Bolivian gas production has tumbled by around a third over the past decade, dragging down foreign currency reserves. The case higlights "a common vulnerability in Latin America, where most economies are highly reliant on commodities that are sensitive to see-sawing global prices, weather events and the political mood,” according to Reuters.
More Brazil
Drug abuse is soaring in São Paulo’s downtown, reports the Associated Press.
Mexico
Mexican President Andrés Manuel López Obrador is famously pro-austerity, but his parsimony has “hurt Mexico,” according to the Economist. “His government has underinvested in health and education, undermined the bureaucracy and cut funding for institutions that underpin democracy. It has taken money away from successful anti-poverty programmes and handed it to ones that are less effective. It has been weirdly reluctant to raise tax revenues.”
One of the founders of Mexico’s “self-defense” movement, the lime farmer turned vigilante crusader Hipólito Mora, has been murdered in an ambush, reports the Guardian.
A Tesla factory planned for Mexico’s Nuevo León state has advocates hoping for economic expansion, but critics are concerned it will exacerbate growing problems, particularly water shortages, reports Rest of World.
Colombia
Colombian President Gustavo Petro’s approval ratings are way down — 33% in the latest Invamer poll, reflecting a general pessimism in Colombia regarding the administration, reports El País.
Petro’s political woes could pave the way for a far-right government to succeed him, argues Sergio Guzmán in Global Americans. “Petro’s empowering of the right is not a good thing.
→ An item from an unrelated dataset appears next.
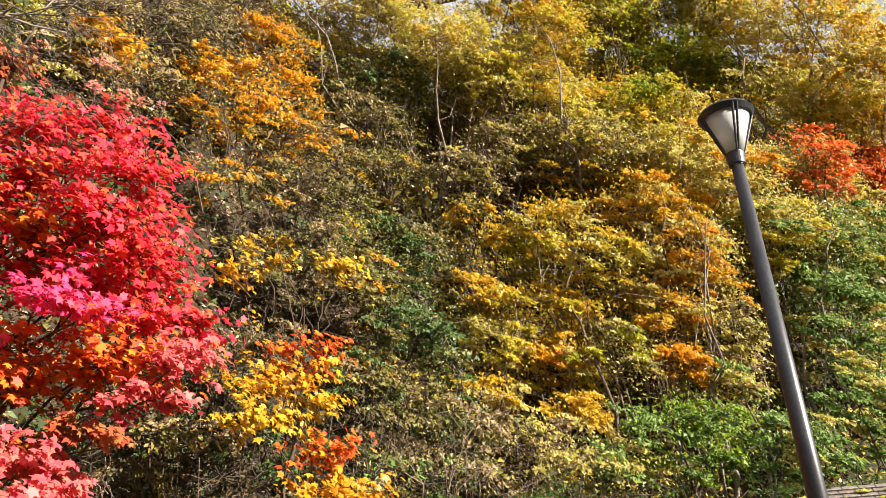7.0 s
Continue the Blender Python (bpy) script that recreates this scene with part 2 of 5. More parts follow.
ROOF_TILE = rough_material("grey_brown_shingle", [(0.14, 0.11, 0.09), (0.27, 0.23, 0.19)], 5, 0.9, 0.6, 0.008)
MOSS = rough_material("bright_moss", [(0.30, 0.29, 0.03), (0.50, 0.43, 0.05)], 9, 0.95, 0.8, 0.02)
MOSS_DARK = rough_material("dark_moss_rock", [(0.022, 0.024, 0.010), (0.08, 0.068, 0.034)], 4, 0.9, 0.8, 0.03)


def water_material():
    m, n, l, b = node_material("spring_water", 0.03, 0, 0.5)
    b.inputs["Base Color"].default_value = (0.022, 0.014, 0.008, 1)
    b.inputs["IOR"].default_value = 1.33
    bumped(n, l, b, noise_tex(n, l, 11, 3), 0.25, 0.012)
    return m


def glass_material():
    m, n, l, b = node_material("frosted_lamp_glass", 0.35, 0, 0.5)
    b.inputs["Base Color"].default_value = (0.80, 0.78, 0.74, 1)
    b.inputs["Transmission Weight"].default_value = 0.35
    bumped(n, l, b, noise_tex(n, l, 30, 3), 0.1, 0.002)
    return m


def stream_material():
    m, n, l, b = node_material("falling_water", 0.12, 0, 0.6)
    b.inputs["Base Color"].default_value = (0.85, 0.88, 0.88, 1)
    b.inputs["Transmission Weight"].default_value, b.inputs["IOR"].default_value = 0.88, 1.33
    bumped(n, l, b, noise_tex(n, l, 40, 3, (1, 1, 0.2)), 0.5, 0.01)
    return m


WATER, STREAM, LAMP_GLASS = water_material(), stream_material(), glass_material()

# ---- mesh tools ----
rng = np.random.default_rng(7)


def mesh_of(name, verts, faces, material):
    """A mesh from arrays: verts (n, 3), faces (m, k)."""
    me = bpy.data.meshes.new(name)
    verts, faces = np.asarray(verts, np.float32), np.asarray(faces, np.int32)
    me.vertices.add(len(verts))
    me.vertices.foreach_set("co", verts.ravel())
    me.loops.add(faces.size)
    me.loops.foreach_set("vertex_index", faces.ravel())
    me.polygons.add(len(faces))
    me.polygons.foreach_set("loop_start", np.arange(len(faces), dtype=np.int32) * faces.shape[1])
    me.update(calc_edges=True)
    me.materials.append(material)
    return me


def thing(name, place, label, category, group="", kind=""):
    ob = new(name)
    ob.location = place
    ob.empty_display_size = 0.1
    return tagged(ob, label, category, group, kind)


def child(ob, parent, label=""):
    ob.parent = parent
    return tagged(ob, label)


def array_part(name, verts, faces, material, parent, label="", smooth=False):
    """A part whose verts are in world metres; it hangs under its thing."""
    base = np.array(parent.location if parent.parent is None else parent.parent.location)
    me = mesh_of(name, np.asarray(verts) - base, faces, material)
    if smooth:
        me.shade_smooth()
    return child(new(name, me), parent, label)


def part(name, bm, material, parent=None, label="", smooth=False):
    """One bmesh, in the parent's own metres, as one mesh object."""
    me = bpy.data.meshes.new(name)
    bm.to_mesh(me)
    bm.free()
    me.materials.append(material)
    if smooth:
        me.shade_smooth()
    ob = new(name, me)
    return child(ob, parent, label) if parent else ob


def box(size, at=(0, 0, 0), turn=(0, 0, 0), bevel=0.0, rough=0.0, cuts=0):
    bm = bmesh.new()
    bmesh.ops.create_cube(bm, size=1)
    bmesh.ops.scale(bm, vec=size, verts=bm.verts)
    if cuts:
        bmesh.ops.subdivide_edges(bm, edges=bm.edges[:], cuts=cuts, use_grid_fill=True)
    if bevel:
        bmesh.ops.bevel(bm, geom=bm.edges[:], offset=bevel, segments=2, affect="EDGES", clamp_overlap=True)
    if rough:
        for v in bm.verts:
            v.co += noise.noise_vector(v.co * 4.0) * rough
    bmesh.ops.transform(bm, matrix=pose(*at, *turn), verts=bm.verts)
    return bm


def cone(r0, r1, depth, at=(0, 0, 0), turn=(0, 0, 0), sides=16, bevel=0.0):
    bm = bmesh.new()
    bmesh.ops.create_cone(bm, cap_ends=True, segments=sides, radius1=r0, radius2=r1, depth=depth)
    if bevel:
        bmesh.ops.bevel(bm, geom=[e for e in bm.edges if e.is_manifold and e.calc_face_angle() > 1.0], offset=bevel, segments=2, affect="EDGES")
    bmesh.ops.transform(bm, matrix=pose(*at, *turn), verts=bm.verts)
    return bm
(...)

Colombia’s far right is increasingly enamored with anti-institutional and authoritarian idealism as well as embracing radical Christianity and libertarian economic ideas.”
Migration
In recent years, Costa Rica —which has a population of five million—has become one of the world’s largest receiving countries of asylum requests, with a majority coming from Nicaragua. The Latin America Advisor looks at how the country is handling the influx.